Estimation is based on regularized stochastic gradient descent. See ChainCrf.estimate(Corpus,ChainCrfFeatureExtractor,boolean,int,boolean,boolean,RegressionPrior,int,AnnealingSchedule,double,int,int,Reporter) for more information.

Parameters:
chunkingCorpus - Training corpus of chunkings.
codec - Coder/decoder for translating chunkings to taggings and vice-versa.
tokenizerFactory - Tokenizer factory for converting inputs to token sequences for the underlying chain CRF.
featureExtractor - Feature extractor for the underlying chain CRF.
addInterceptFeature - Set to true to automatically add an intercept feature with constant value 1.0 in position 0.

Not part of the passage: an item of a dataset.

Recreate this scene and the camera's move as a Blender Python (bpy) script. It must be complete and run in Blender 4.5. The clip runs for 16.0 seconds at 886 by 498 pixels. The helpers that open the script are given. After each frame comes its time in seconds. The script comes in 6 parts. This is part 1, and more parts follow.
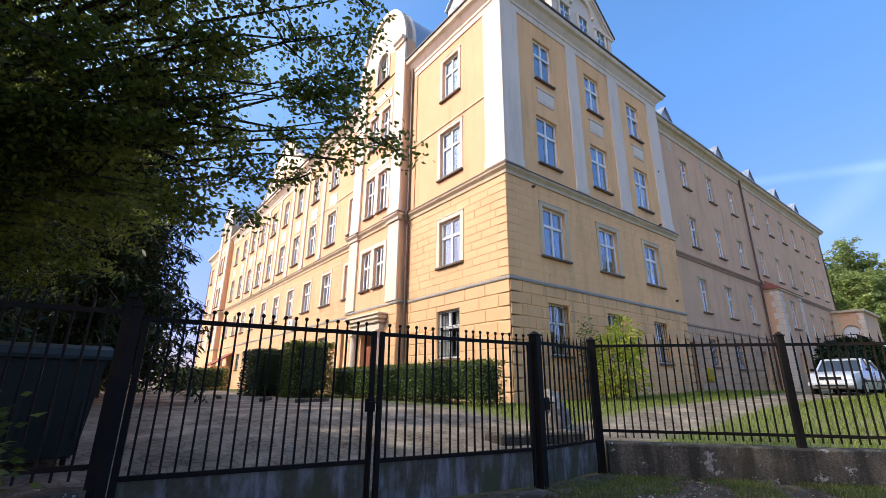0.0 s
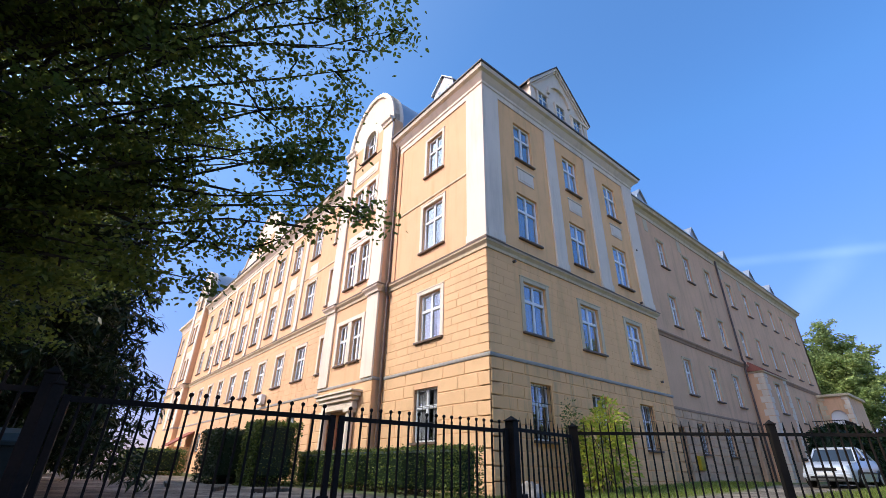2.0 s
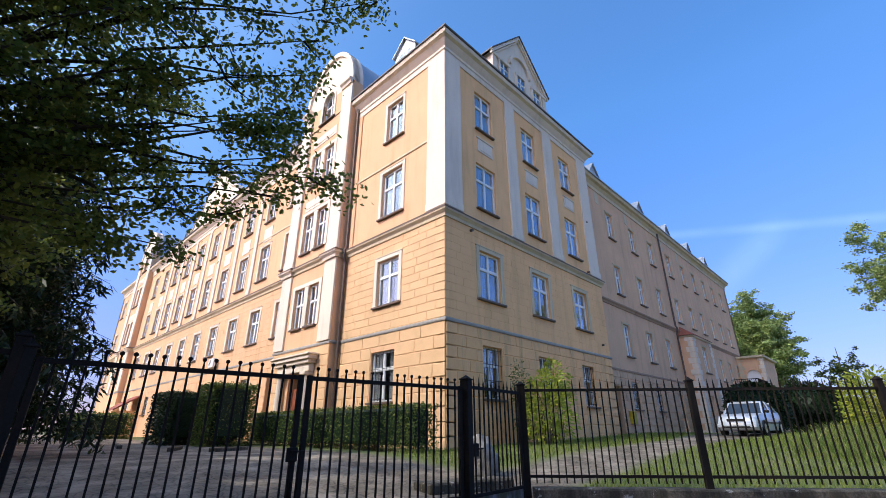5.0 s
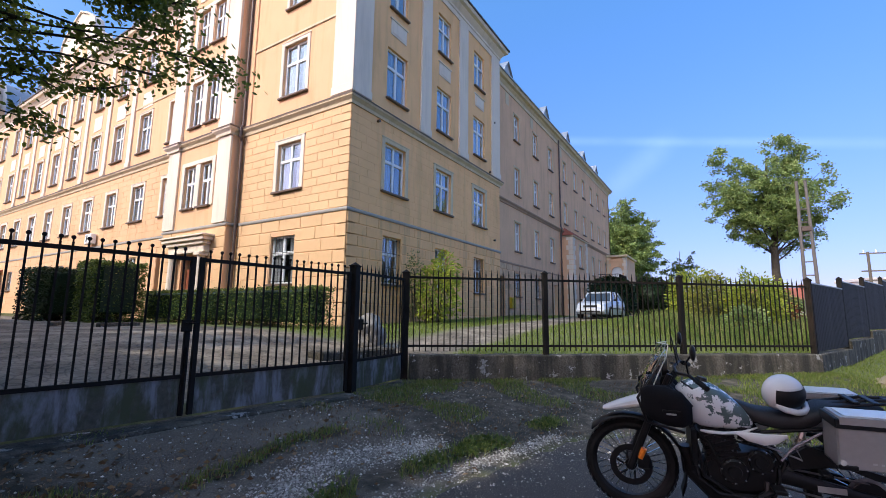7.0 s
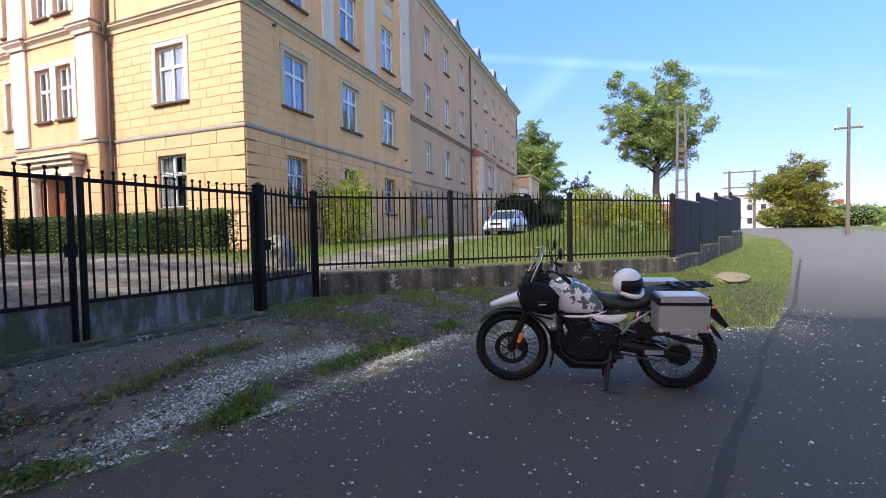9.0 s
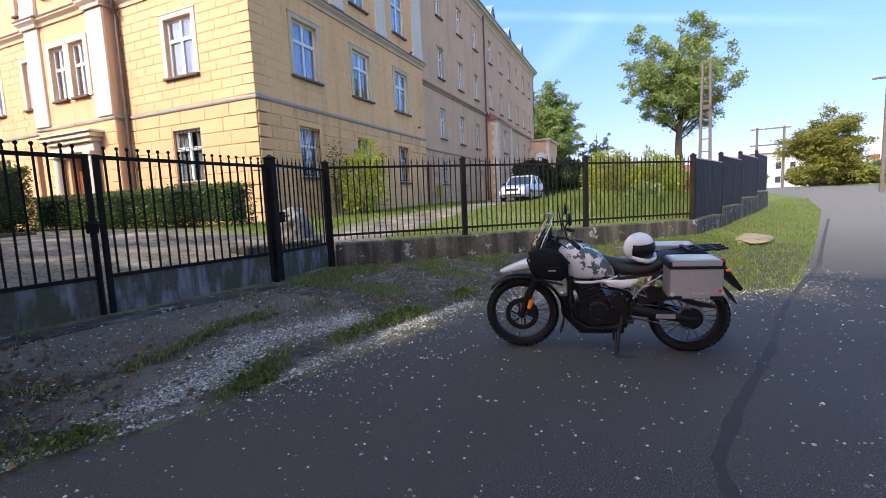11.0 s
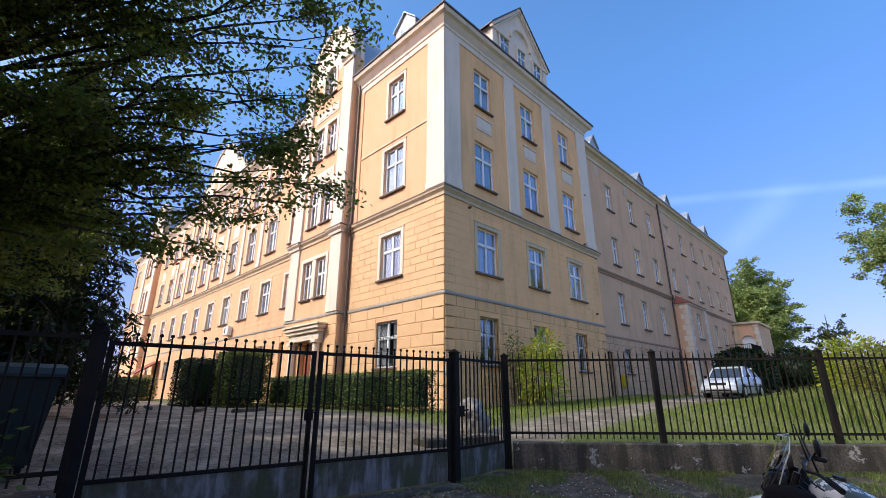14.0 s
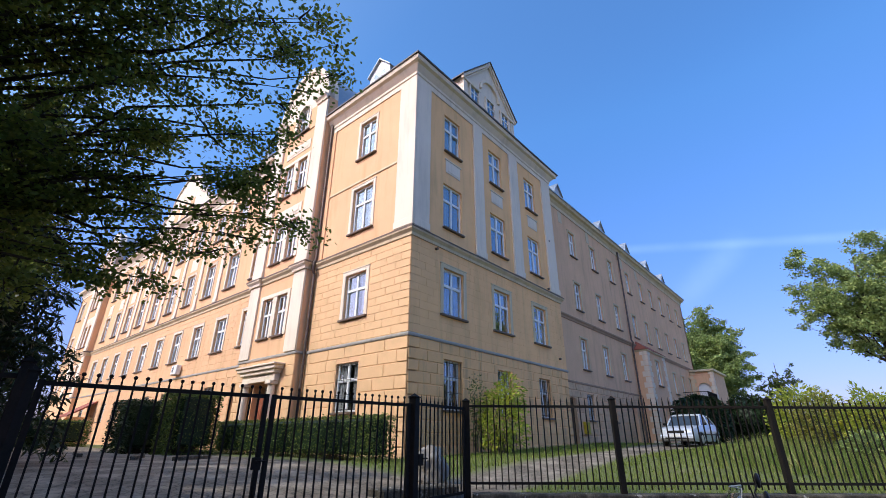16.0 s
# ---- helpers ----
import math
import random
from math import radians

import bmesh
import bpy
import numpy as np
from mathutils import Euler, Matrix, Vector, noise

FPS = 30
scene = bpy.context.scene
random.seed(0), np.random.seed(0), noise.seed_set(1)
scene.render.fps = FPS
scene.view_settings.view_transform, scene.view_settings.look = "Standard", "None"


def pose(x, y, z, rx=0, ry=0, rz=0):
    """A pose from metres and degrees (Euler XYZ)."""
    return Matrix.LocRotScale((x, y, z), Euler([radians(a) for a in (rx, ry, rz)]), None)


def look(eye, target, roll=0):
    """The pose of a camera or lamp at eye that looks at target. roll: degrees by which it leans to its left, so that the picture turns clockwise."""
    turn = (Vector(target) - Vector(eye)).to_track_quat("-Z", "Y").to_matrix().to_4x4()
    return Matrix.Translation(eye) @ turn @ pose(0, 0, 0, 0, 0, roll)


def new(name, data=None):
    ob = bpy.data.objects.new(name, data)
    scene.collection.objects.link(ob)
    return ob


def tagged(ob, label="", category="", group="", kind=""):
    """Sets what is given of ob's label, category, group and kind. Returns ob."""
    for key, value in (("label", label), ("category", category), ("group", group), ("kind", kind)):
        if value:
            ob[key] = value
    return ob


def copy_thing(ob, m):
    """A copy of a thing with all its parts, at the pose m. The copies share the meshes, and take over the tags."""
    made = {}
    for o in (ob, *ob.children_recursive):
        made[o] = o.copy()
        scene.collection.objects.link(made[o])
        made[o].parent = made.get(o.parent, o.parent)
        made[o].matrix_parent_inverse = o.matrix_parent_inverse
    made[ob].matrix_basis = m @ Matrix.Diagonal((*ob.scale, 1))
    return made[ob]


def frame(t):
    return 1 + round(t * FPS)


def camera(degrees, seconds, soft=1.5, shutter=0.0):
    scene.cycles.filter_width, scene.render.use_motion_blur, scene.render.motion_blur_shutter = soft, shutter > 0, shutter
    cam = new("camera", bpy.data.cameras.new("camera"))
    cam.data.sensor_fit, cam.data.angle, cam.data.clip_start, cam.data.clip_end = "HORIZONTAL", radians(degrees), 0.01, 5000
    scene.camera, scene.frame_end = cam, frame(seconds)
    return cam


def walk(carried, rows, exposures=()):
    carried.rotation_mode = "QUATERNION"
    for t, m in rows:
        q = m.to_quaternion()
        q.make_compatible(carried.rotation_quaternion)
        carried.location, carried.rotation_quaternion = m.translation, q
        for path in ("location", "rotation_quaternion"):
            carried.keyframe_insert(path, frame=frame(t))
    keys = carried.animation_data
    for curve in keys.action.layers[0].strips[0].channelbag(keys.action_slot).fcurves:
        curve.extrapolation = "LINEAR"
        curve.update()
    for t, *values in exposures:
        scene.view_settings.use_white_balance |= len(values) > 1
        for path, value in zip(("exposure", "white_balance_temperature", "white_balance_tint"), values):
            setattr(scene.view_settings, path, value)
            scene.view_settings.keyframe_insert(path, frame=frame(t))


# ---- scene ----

minFeatureCount - Minimum number of times a feature must show up in the tagging corpus given the feature extractors to be retained for training.
cacheFeatureVectors - Flag indicating whether or not to cache extracted features.
prior - Prior to use to regularize the underlying chain CRF estimates.
priorBlockSize - Number of instances to update by gradeint for every prior update.
annealingSchedule - Annealing schedule to determine learning rates for stochastic gradient descent training.
minImprovement - Minimum improvement in epoch to terminate training (computed with a rolling average).
minEpochs - Minimum number of epochs for which to train.
maxEpochs - Maximum nubmer of epochs for which to train.
reporter - Reporter to which reports of training are sent, or null for silent operation.
Throws:
IOException - If there is an underlying I/O exception reading the corpus.